In gratitude for her support, Claudius snaps at Gertrude when she interrupts his conspiratorial chat with Laertes with news of Ophelia’s death.
How much I had to do to calm his rage!
Now fear I this will give it start again;
Therefore let’s follow. (4.7.190-192)
The Arden’s notes say that “in some productions the Queen seems reluctant to follow,” and that Julie Christie used this moment as “the turning point: … ‘She will not follow. Never again.'” That leaves her with only two scenes of “not following,” though, and apart from potentially drinking the wine on purpose, we see about as much defiance as she showed in 4.1 or 4.5. Like so much of Gertrude’s story, the strength, if it comes at all, comes in silences.

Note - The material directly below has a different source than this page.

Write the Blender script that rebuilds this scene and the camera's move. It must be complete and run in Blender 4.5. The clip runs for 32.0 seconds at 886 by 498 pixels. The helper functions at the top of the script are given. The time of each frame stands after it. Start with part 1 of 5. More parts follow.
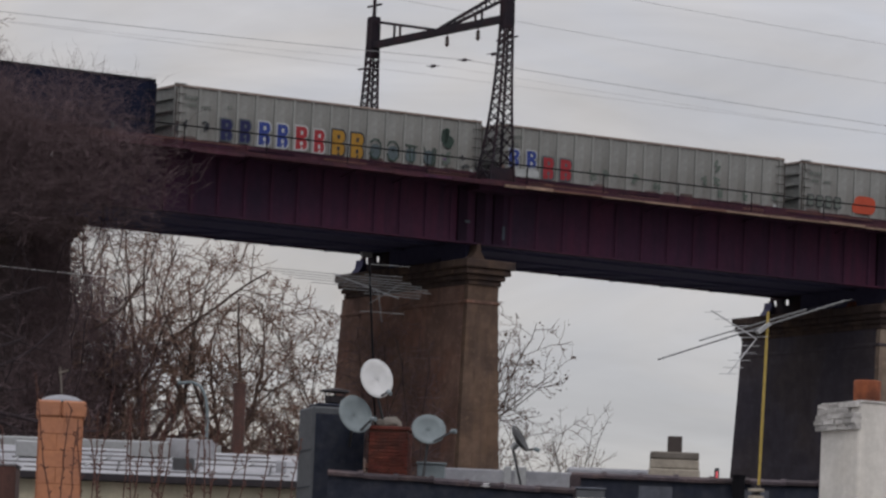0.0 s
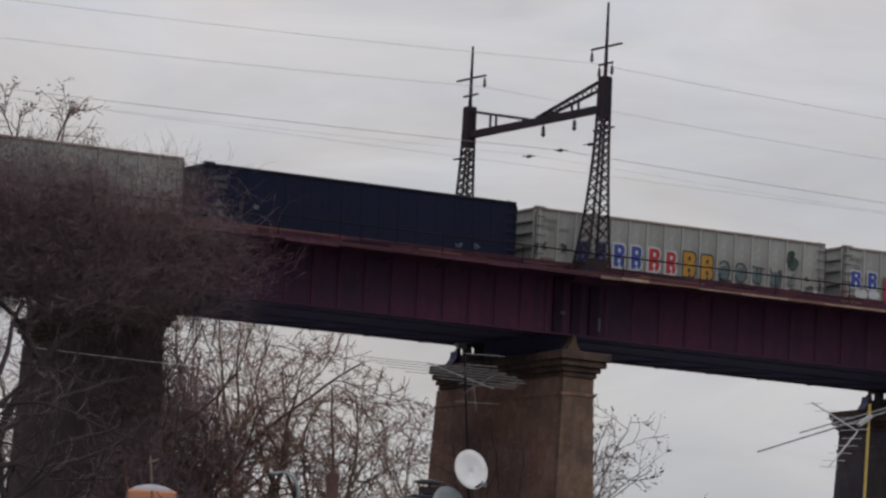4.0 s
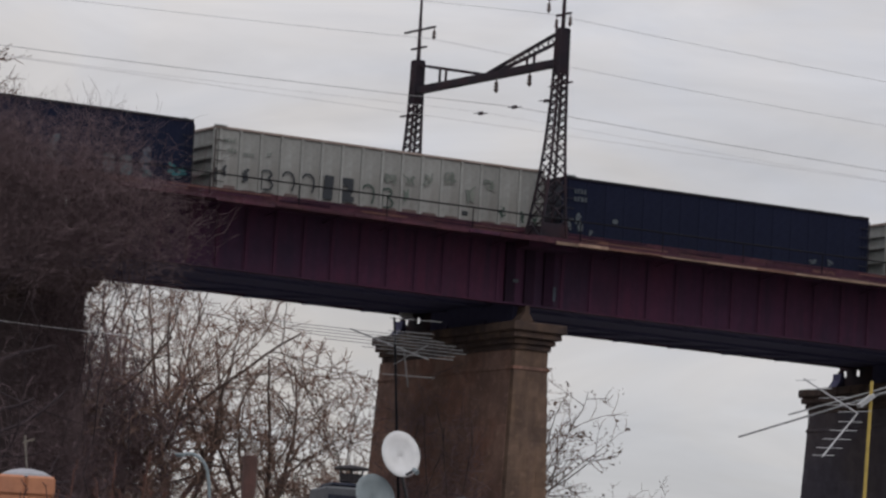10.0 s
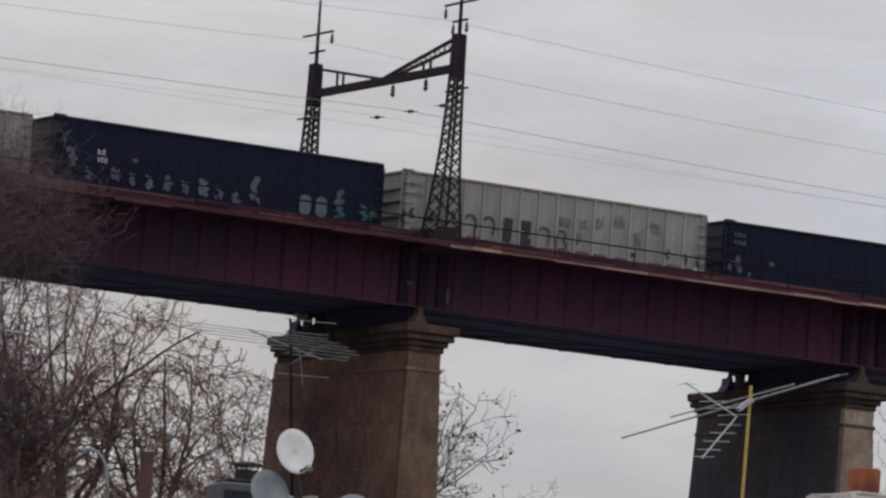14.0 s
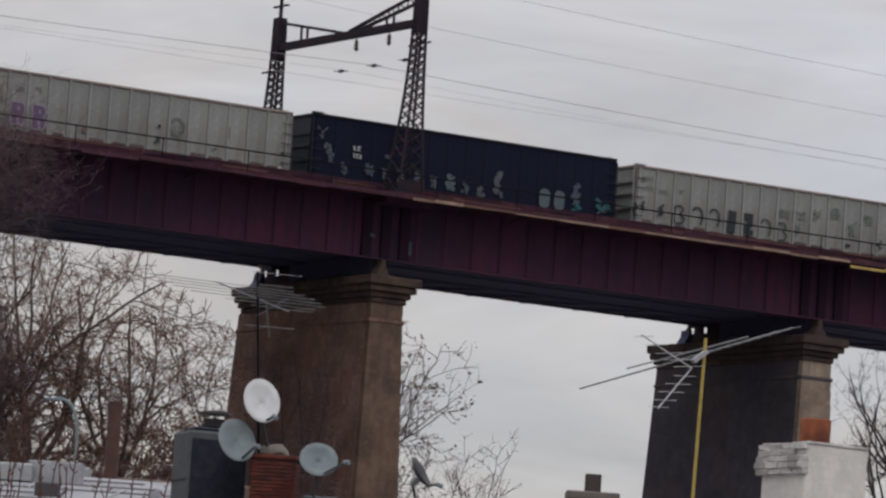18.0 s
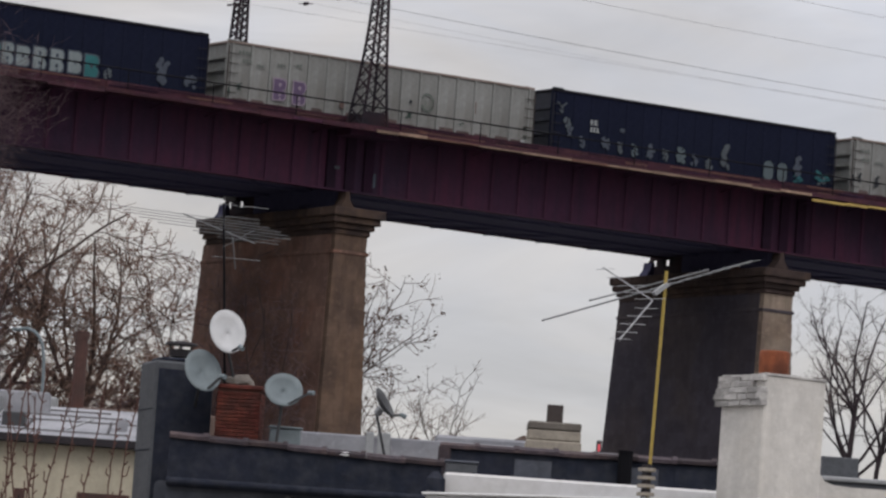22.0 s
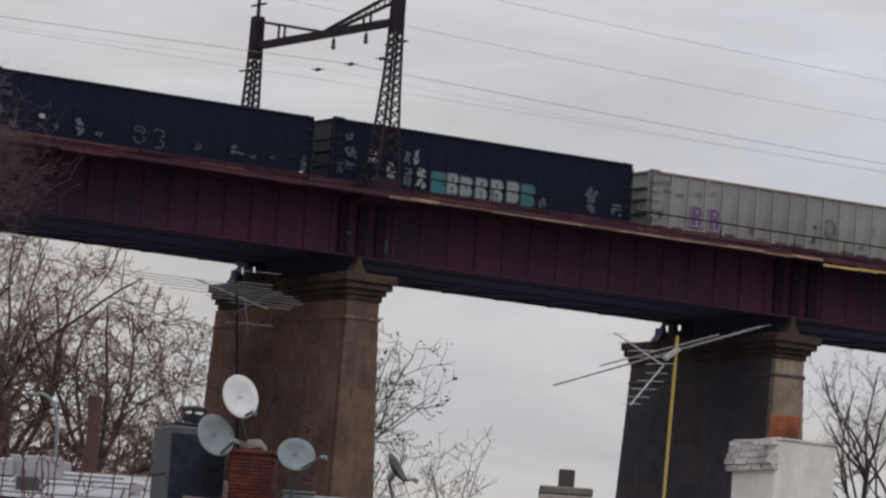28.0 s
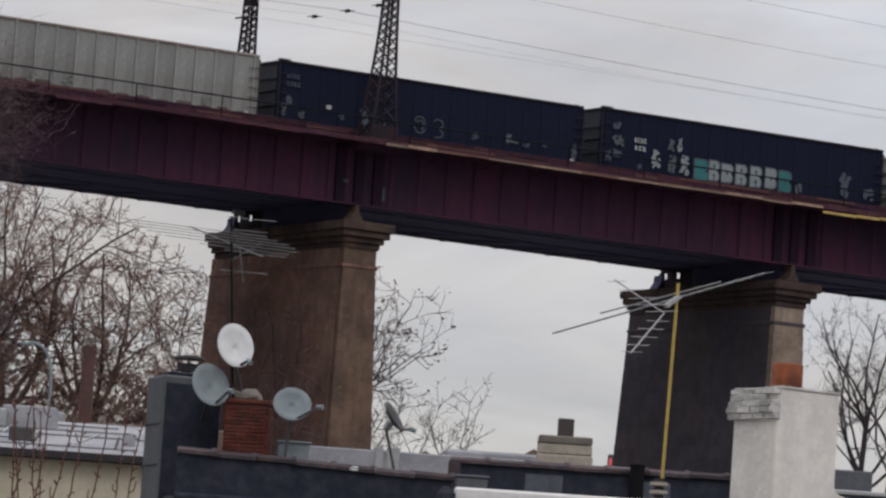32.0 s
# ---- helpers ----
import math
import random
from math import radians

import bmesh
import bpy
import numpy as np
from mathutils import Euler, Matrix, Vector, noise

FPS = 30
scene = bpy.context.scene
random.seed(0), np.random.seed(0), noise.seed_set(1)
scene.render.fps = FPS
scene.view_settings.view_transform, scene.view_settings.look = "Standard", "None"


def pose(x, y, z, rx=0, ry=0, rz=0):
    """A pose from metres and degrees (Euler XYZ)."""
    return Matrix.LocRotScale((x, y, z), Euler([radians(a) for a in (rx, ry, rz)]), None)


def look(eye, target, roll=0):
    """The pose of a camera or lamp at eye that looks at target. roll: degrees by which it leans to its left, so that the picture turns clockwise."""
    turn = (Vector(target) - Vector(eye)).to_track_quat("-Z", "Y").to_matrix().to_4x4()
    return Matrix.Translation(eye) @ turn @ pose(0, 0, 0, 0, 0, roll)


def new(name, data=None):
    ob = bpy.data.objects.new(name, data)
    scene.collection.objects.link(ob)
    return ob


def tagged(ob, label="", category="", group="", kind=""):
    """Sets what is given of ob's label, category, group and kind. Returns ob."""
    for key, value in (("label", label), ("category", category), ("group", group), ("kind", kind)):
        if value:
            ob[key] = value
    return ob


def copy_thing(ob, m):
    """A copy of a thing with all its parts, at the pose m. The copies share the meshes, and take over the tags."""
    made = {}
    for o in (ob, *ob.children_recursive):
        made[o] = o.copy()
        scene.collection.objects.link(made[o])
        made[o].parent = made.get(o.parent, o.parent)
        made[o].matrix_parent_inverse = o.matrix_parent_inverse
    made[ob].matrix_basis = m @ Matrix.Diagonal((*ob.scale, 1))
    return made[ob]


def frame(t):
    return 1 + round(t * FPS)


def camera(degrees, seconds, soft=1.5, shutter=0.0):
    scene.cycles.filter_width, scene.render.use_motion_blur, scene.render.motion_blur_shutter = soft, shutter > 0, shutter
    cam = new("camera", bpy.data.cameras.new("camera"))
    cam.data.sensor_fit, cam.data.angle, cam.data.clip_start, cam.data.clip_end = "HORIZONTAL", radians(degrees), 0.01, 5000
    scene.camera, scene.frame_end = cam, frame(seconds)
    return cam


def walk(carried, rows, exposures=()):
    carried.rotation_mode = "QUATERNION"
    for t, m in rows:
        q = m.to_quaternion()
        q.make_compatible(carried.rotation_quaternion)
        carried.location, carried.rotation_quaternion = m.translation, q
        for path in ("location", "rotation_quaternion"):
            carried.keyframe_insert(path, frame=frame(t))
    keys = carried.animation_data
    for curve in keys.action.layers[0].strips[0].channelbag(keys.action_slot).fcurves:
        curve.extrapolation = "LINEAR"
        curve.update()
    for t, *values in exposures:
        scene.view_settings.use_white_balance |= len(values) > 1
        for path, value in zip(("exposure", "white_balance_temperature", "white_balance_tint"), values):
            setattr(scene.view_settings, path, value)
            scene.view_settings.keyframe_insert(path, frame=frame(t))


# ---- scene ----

The strongest arc would seem to be: Gertrude rejects Hamlet’s portrayal of Claudius and defends him sincerely from Laertes. Then she sees a glimpse of the true man in 4.7, when he sheds nary a tear for Ophelia’s heartbreaking demise, but rather gripes about the Queen’s poor timing. From here, she intuits that Claudius is vile enough to try poisoning her son, and swoops in to save him…by dying pointlessly herself. Well, nobody’s perfect.
It’s a lot of tricky maneuvering, and it all happens so late in the game. I’ve never seen a Gertrude pull it off. But that doesn’t mean it’s an impossibility. Just…a concern.